Throughout Mother tongue, language and materiality are used to explore evocations of the body, particularly through references to food and sex. Like meat, smoking is also loaded with connotations. Holy Smokes (2020), a framed work on paper listing euphemisms related to this now outmoded vice, rests on casts taken of Haswell’s mother’s ashtray. Once a ubiquitous household object, in Holy smokes the ashtray’s functionality has been converted into a literal prop for the text: selling smoke / smoke without fire / big smoke / passive manslaughter / second hand smoke / smoke house. This set of phrases has its own internal rhythm, with a jarring note midway – another composition formed of unexpected evocations.

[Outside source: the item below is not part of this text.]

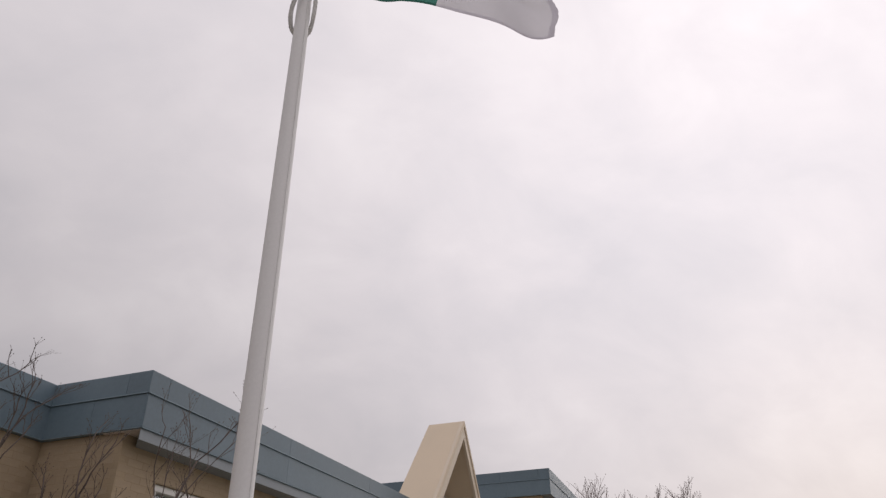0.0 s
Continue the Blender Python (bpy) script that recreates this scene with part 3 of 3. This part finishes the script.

Fuck you / very much, declares a 2019 work of the same name. The words are cross-stitched into terry towelling, playfully contaminating the idea of the monogrammed towel signifying domestic bliss. Haswell recently relocated to live in the same country region as Hill End, a place which played a formative role in her life as a young woman during the years her mother lived there. While the works in Mother tongue are, in part, a way for Haswell to gather and interweave the threads of her and her mother’s personalities and lives, the show is also an undertaking to establish boundaries in relation to her past, and to the ongoing formation of her own identity.

Chloé Wolifson, July 2020

Caz Haswell’s exhibition Mother Tongue took place at Galerie Pompom, Sydney from 19 August – 13 September 2020. My above catalogue essay was published to accompany the exhibition.